ROMANCE XXI OU DAS IDEIAS
A VASTIDÃO desses campos.
A alta muralha das serras.
As lavras inchadas de ouro.
Os diamantes entre as pedras.
Negros, índios e mulatos.
Almocafres* e gamelas.
Os rios todos virados.
Toda revirada, a terra.
Capitães, governadores,
padres, intendentes, poetas.
Carros, liteiras douradas,
cavalos de crina aberta.
A água a transbordar das fontes.
Altares cheios de velas.
Cavalhadas. Luminárias.
Sinos. Procissões. Promessas.
Anjos e santos nascendo
em mãos de gangrena e lepra.
Finas músicas broslando**
as alfaias das capelas.
Todos os sonhos barrocos
deslizando pelas pedras.
Pátios de seixos.

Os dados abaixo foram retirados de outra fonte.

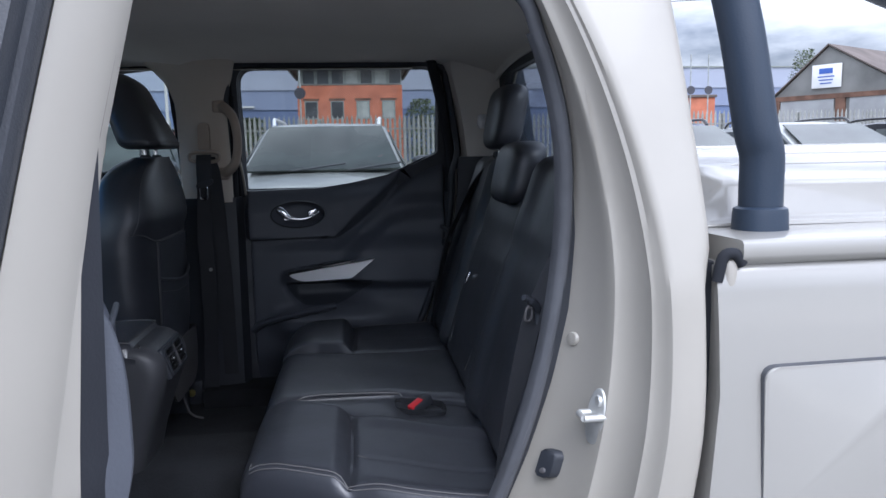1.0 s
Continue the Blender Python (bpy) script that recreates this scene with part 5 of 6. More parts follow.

Escadas.
Boticas. Pontes. Conversas.
Gente que chega e que passa.
E as ideias.
(...)
Banquetes. Gamão. Notícias.
Livros. Gazetas. Querelas.
Alvarás. Decretos. Cartas.
A Europa a ferver em guerras.
Portugal todo de luto:
triste Rainha o governa!
Ouro! Ouro! Pedem mais ouro!
E sugestões indiscretas:
Tão longe o trono se encontra!
Quem no Brasil o tivera!
Ah, se D. José II
põe a coroa na testa!
Uns poucos de americanos,
por umas praias desertas,
já libertaram seu povo
da prepotente Inglaterra!
Washington. Jefferson. Franklin.
(Palpita a noite, repleta
de fantasmas, de presságios... )
E as ideias.
Doces invenções da Arcádia!
Delicada primavera:
pastoras, sonetos, liras,
— entre as ameaças austeras
de mais impostos e taxas
que uns protelam e outros negam.
Casamentos impossíveis.
Calúnias. Sátiras. Essa
paixão da mediocridade
que na sombra se exaspera.
E os versos de asas douradas,
que amor trazem e amor levam...
Anarda. Nise. Marília...
As verdades e as quimeras.
Outras leis, outras pessoas.
Novo mundo que começa.
Nova raça. Outro destino.
Planos de melhores eras.
E os inimigos atentos,
que, de olhos sinistros, velam.
E os aleives***. E as denúncias.
E as ideias.
Cecília Meireles. Romanceiro da Inconfidência.
*almocafre – espécie de enxada utilizada na mineração.
**broslar – decorar um tecido, utilizando fios e/ou ornamentos.
*** aleive – acusação feita sem fundamento com o intuito de difamar; calúnia.
a) No “Romance XXI ou Das ideias”, de Romanceiro da Inconfidência, o cenário descrito contrasta com o locus amoenus, típico da poesia árcade. Transcreva um exemplo desse contraste e justifique sua escolha.
b) Ao longo do “Romance XXI ou Das ideias”, o verso “E as ideias” é várias vezes repetido. A partir das estrofes apresentadas, o que essa repetição indica para a composição do poema?
a) O típico locus amoenus árcade é um espaço idealizado, de aspecto bucólico e aprazível, onde é sempre primavera e pastores cuidam de seus rebanhos enquanto cortejam suas amadas, convidando-as a gozar dos prazeres da juventude e do amor. Nesse espaço, entidades da mitologia grega, tais como o Amor (Cupido), zéfiros e ninfas observam interessados as atitudes dos seres humanos. Tudo isso contrasta com o cenário descrito no Romance XXI ou Das ideias, caracterizado por ações e atitudes prosaicas, marcadas pelo realismo do cotidiano colonial brasileiro do século XVIII, momento de dura opressão tributária imposta pela Metrópole. Essa oposição entre idealização literária e realidade opressora se manifesta exemplarmente no trecho: “Doces invenções da Arcádia!/Delicada primavera:/pastoras, sonetos, liras,/— entre as ameaças austeras/de mais impostos e taxas/que uns protelam e outros negam.”
b) A repetição de versos no final das estrofes caracteriza os refrões. O verso “E as ideias”, repetido três vezes no excerto, acentua a força das ideias na transformação social e histórica de um país. No caso, “as ideias” são uma referência à difusão das ideias libertárias de caráter iluminista que circularam clandestinamente no Brasil no final do século XVIII, e que moldaram a Inconfidência Mineira.